● What the exercise asks: Report the number of lines in the entries below that include the word "noise", and nothing else.

● Input:
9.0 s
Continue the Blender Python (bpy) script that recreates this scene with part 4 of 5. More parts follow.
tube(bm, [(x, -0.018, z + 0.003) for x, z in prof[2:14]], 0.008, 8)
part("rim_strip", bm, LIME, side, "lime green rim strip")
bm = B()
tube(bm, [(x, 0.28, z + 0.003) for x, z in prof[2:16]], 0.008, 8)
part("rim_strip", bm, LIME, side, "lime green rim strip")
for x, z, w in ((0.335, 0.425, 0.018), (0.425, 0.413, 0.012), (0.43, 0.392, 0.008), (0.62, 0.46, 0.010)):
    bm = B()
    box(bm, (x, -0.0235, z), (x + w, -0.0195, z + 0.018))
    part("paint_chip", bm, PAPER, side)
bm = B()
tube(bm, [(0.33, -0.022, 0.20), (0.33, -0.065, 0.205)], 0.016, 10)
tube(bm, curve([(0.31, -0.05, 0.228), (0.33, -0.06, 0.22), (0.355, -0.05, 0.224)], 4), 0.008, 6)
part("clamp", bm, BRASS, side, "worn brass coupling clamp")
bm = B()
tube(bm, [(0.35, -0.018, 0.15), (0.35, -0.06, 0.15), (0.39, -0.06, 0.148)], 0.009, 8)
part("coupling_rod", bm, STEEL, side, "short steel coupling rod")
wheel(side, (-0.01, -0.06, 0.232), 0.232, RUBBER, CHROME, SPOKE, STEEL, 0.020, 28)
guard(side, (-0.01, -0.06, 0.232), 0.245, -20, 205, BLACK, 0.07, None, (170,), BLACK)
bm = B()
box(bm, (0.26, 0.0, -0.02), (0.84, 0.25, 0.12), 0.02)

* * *

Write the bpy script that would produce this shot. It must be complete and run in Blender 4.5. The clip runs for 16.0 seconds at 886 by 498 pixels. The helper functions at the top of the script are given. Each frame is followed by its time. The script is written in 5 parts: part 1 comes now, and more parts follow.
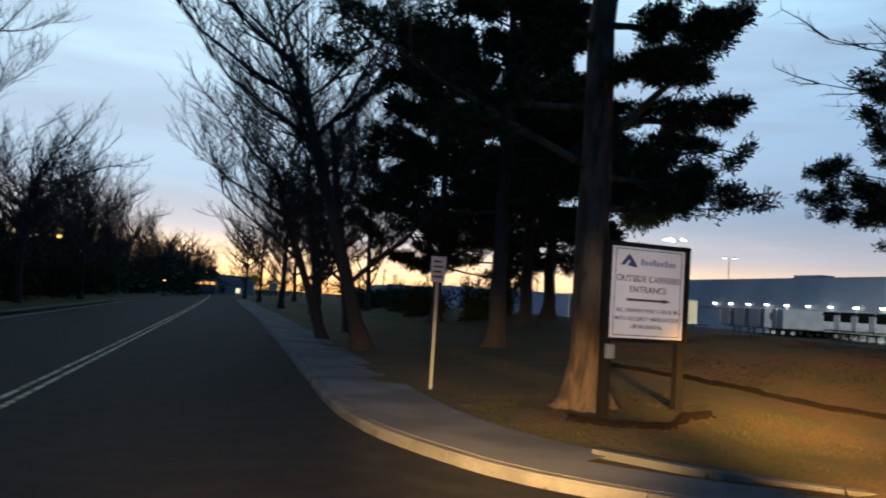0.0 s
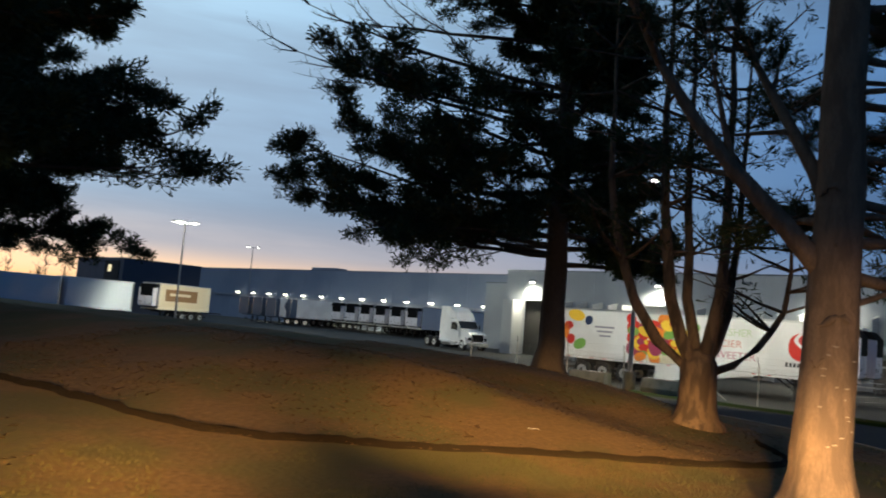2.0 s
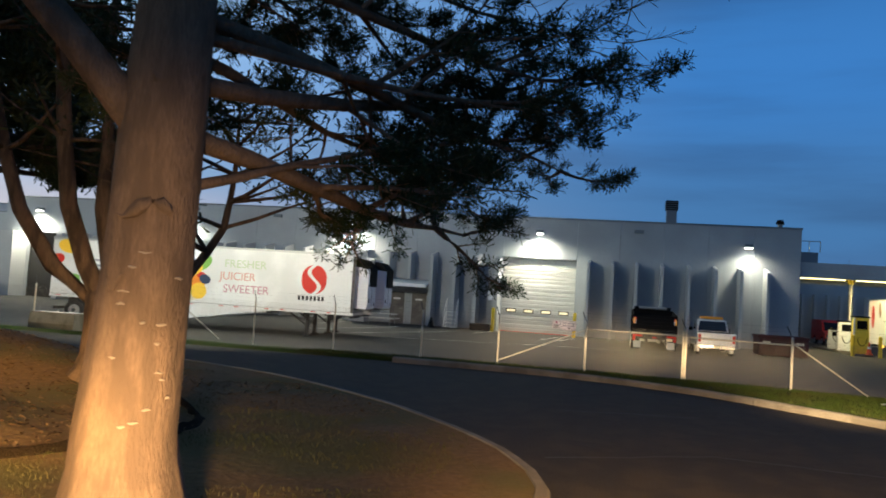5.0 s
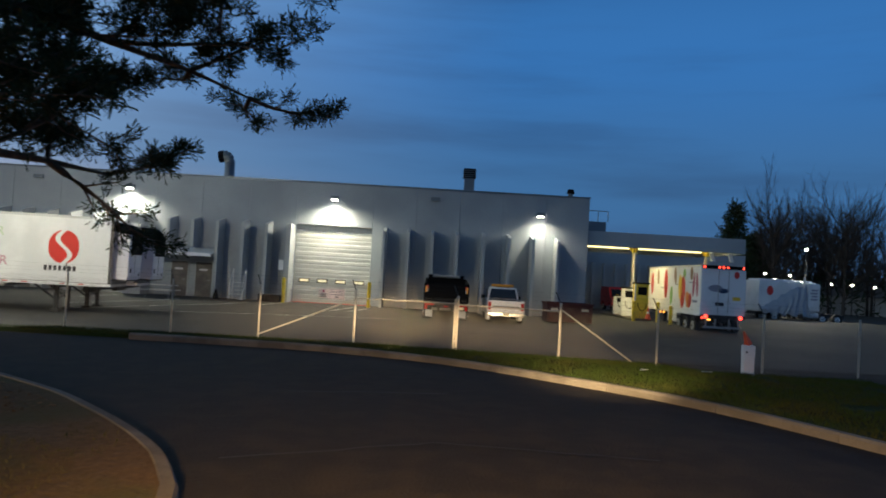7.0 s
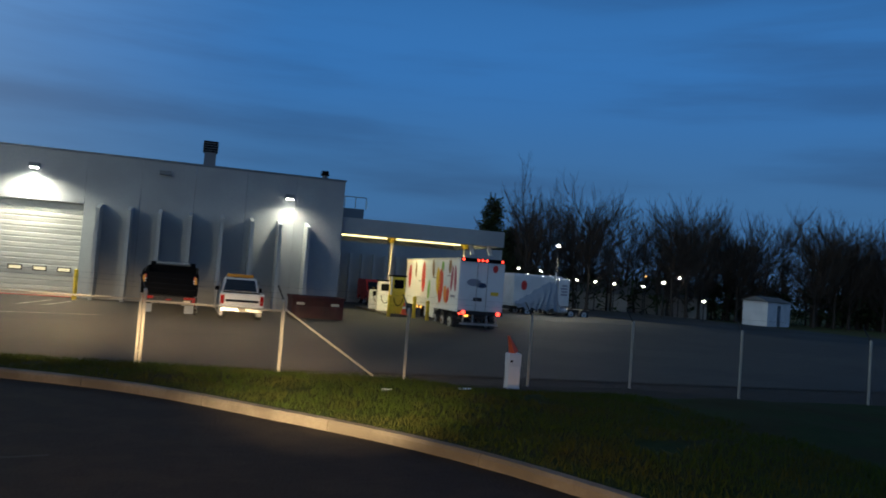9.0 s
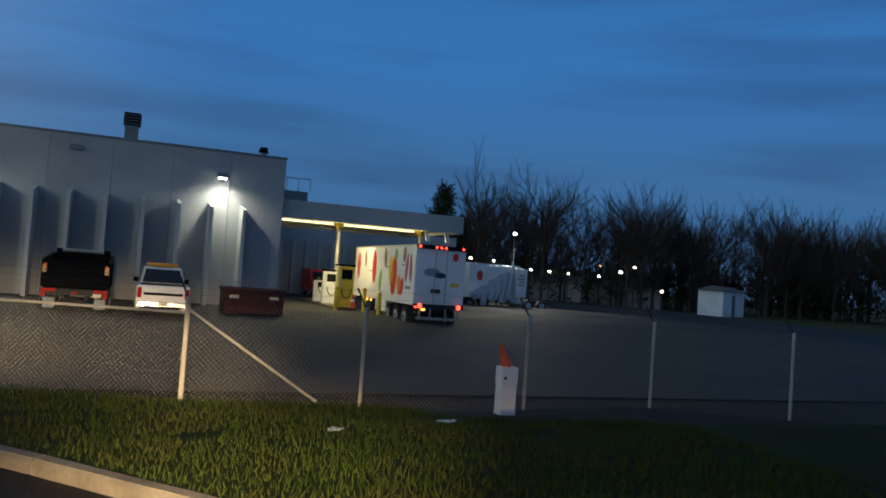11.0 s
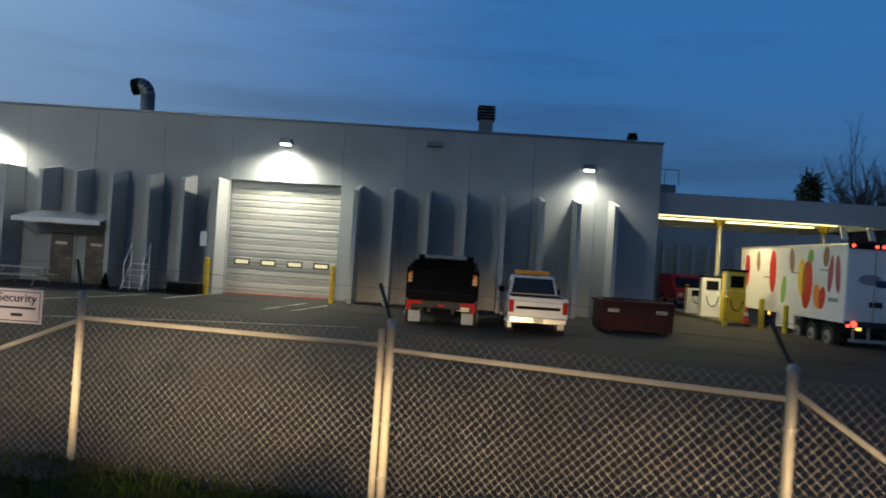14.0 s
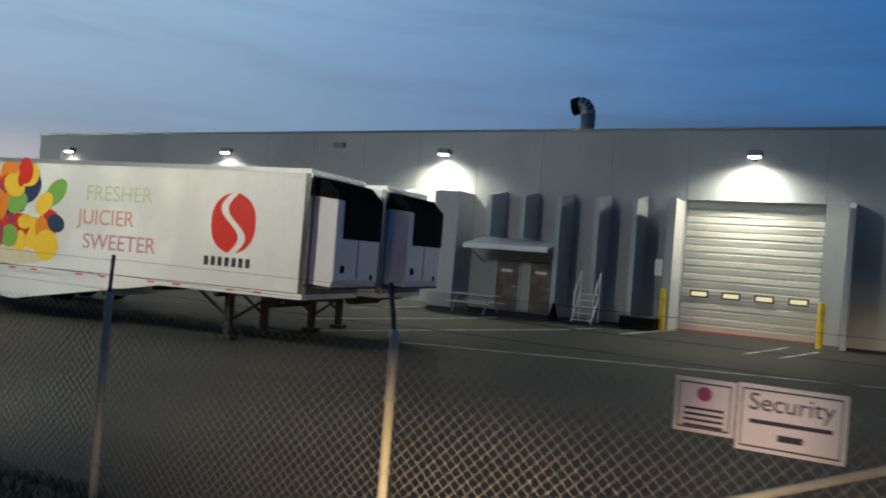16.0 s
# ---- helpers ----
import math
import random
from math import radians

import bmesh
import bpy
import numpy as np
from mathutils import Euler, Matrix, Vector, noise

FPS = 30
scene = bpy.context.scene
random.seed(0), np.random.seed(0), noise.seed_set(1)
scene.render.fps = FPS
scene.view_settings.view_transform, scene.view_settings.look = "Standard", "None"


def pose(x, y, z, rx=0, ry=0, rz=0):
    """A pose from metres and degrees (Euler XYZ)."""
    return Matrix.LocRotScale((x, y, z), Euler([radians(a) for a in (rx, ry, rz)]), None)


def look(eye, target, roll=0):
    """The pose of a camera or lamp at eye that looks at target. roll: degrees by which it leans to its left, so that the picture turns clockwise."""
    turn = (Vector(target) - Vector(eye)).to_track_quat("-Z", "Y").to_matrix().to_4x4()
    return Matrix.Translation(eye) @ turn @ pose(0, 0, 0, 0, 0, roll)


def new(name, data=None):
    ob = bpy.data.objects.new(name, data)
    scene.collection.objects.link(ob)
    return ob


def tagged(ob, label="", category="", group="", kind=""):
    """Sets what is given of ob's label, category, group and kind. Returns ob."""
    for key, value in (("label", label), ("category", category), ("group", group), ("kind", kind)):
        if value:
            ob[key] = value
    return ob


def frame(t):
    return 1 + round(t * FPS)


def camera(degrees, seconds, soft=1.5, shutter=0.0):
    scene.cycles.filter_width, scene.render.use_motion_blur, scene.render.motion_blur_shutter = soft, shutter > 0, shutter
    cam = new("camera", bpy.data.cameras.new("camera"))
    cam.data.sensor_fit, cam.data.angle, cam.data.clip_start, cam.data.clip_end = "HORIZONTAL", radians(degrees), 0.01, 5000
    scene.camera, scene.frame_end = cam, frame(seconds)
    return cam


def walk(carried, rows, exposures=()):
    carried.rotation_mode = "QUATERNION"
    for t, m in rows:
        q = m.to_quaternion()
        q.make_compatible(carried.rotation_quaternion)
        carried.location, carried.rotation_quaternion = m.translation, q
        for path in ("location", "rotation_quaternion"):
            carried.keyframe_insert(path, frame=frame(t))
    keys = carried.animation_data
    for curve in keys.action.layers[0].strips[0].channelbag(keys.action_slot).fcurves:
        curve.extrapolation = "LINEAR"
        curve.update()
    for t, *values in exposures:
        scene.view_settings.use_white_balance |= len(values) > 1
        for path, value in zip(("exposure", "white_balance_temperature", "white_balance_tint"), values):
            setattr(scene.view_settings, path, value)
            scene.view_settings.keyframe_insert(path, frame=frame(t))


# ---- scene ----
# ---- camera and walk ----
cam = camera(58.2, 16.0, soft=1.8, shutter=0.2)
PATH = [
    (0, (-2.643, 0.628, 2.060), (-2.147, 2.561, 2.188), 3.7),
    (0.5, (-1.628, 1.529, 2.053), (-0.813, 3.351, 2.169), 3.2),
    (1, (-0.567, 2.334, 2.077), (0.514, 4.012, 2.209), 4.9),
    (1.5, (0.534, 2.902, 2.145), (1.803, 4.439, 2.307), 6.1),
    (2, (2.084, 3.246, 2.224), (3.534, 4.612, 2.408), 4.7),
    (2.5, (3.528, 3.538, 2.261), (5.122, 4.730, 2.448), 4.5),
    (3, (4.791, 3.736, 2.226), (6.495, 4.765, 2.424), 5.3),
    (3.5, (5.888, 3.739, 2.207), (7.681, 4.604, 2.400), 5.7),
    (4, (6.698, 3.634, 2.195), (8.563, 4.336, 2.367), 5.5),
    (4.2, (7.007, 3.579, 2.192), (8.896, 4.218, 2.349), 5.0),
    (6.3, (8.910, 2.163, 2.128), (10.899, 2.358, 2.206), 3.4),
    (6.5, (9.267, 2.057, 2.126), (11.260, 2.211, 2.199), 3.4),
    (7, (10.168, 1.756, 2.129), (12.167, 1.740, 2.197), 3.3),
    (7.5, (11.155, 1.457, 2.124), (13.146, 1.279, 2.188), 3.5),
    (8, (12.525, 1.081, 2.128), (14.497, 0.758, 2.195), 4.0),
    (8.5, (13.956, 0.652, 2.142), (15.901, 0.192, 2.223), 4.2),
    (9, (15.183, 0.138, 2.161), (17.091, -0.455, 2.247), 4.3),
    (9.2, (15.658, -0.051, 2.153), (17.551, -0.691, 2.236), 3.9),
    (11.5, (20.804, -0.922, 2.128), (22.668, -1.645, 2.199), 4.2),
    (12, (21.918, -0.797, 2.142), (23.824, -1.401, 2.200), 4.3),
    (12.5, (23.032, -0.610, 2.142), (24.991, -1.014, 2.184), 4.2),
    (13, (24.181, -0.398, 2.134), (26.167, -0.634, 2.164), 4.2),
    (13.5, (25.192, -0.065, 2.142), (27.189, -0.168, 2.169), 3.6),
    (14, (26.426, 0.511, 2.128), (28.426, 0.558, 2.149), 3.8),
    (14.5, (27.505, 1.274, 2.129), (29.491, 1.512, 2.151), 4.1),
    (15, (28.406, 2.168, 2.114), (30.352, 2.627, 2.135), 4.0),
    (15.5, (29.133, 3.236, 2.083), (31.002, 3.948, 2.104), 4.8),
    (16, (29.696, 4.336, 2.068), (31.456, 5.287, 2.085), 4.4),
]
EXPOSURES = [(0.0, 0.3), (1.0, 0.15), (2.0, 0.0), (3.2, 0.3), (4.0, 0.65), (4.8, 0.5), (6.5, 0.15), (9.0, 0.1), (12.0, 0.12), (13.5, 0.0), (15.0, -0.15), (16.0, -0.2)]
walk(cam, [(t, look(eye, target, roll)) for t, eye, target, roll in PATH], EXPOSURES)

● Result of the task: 2